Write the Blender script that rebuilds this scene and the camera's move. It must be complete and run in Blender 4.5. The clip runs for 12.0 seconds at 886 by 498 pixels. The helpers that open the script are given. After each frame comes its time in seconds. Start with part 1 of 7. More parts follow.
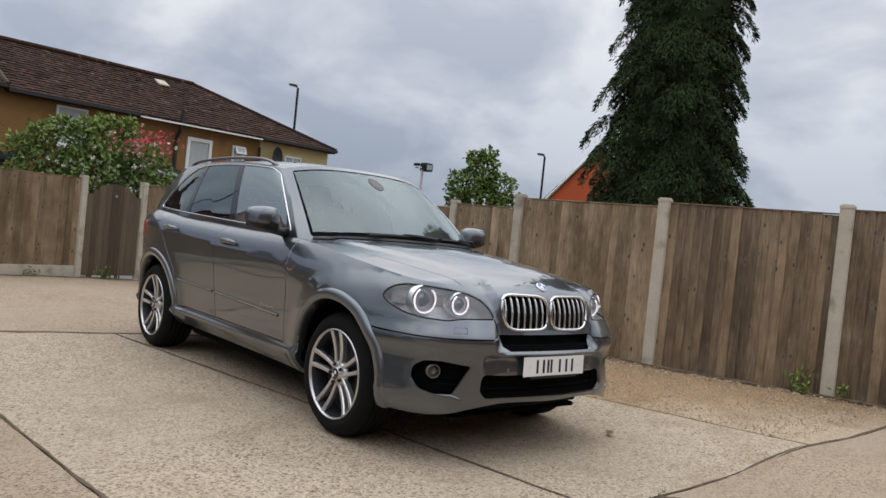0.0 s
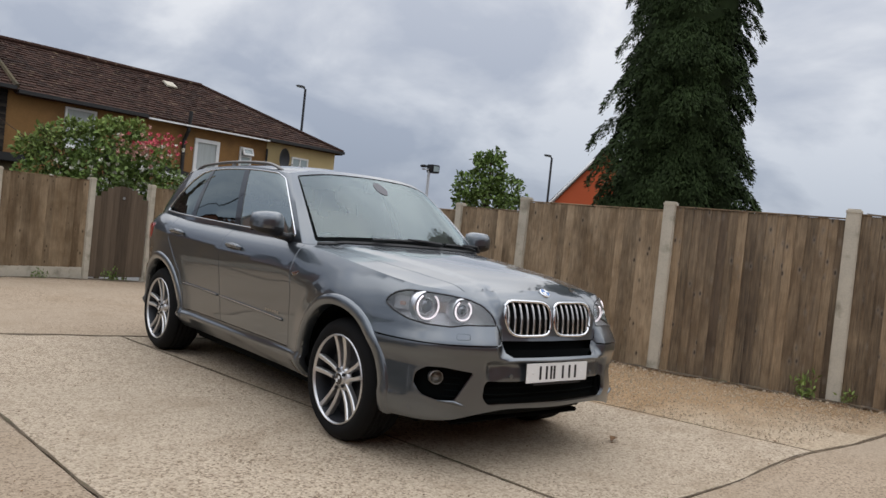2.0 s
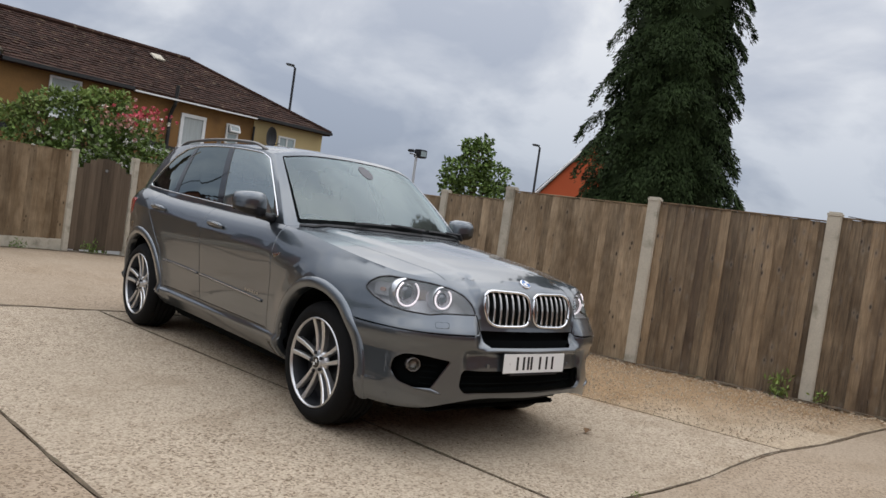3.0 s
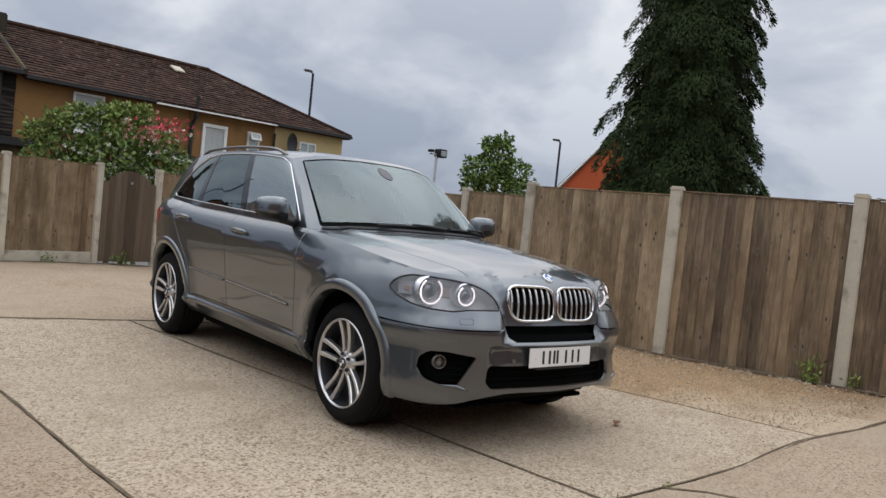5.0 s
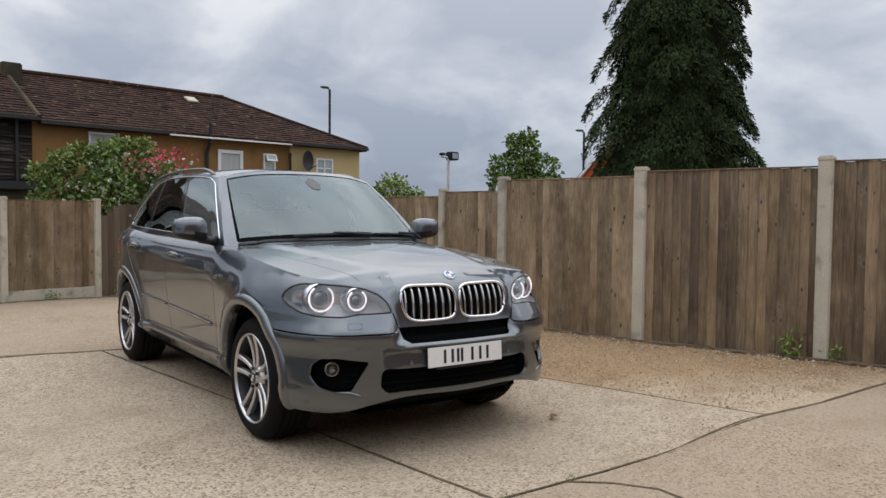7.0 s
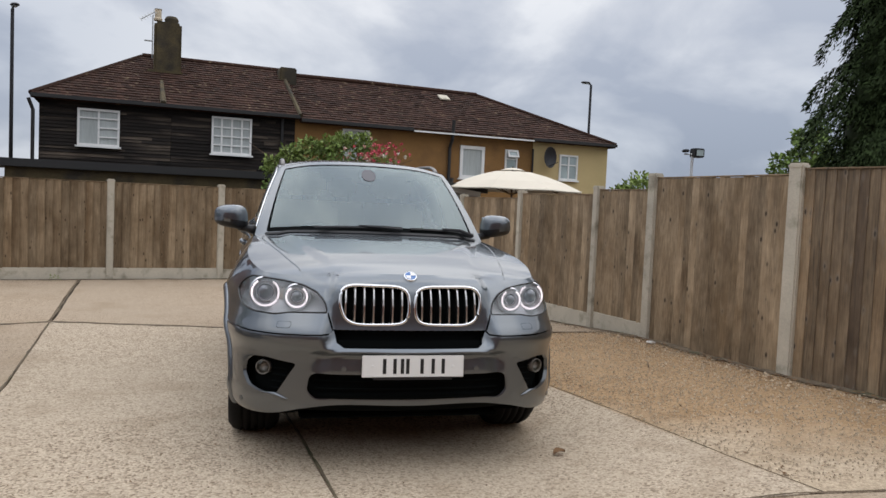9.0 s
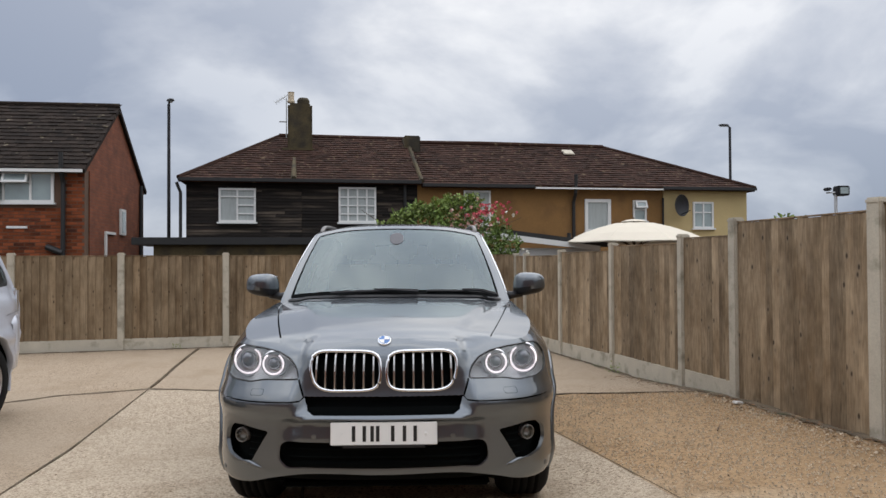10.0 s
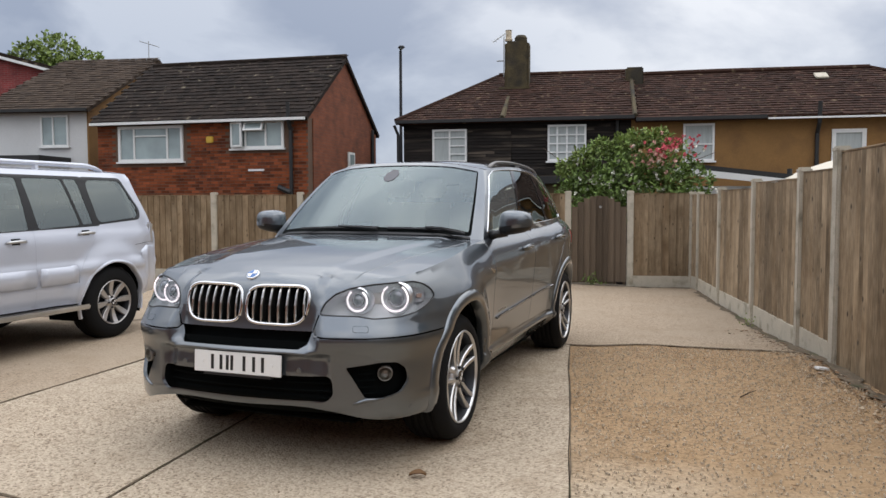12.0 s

──────────────────────────────

→ EXERCISE OBJECTIVE: Leave out the pictures and transcribe everything else exactly.

→ TASK SOLUTION:
Write the Blender script that rebuilds this scene and the camera's move. It must be complete and run in Blender 4.5. The clip runs for 12.0 seconds at 886 by 498 pixels. The helpers that open the script are given. After each frame comes its time in seconds. Start with part 1 of 7. More parts follow.
0.0 s
2.0 s
3.0 s
5.0 s
7.0 s
9.0 s
10.0 s
12.0 s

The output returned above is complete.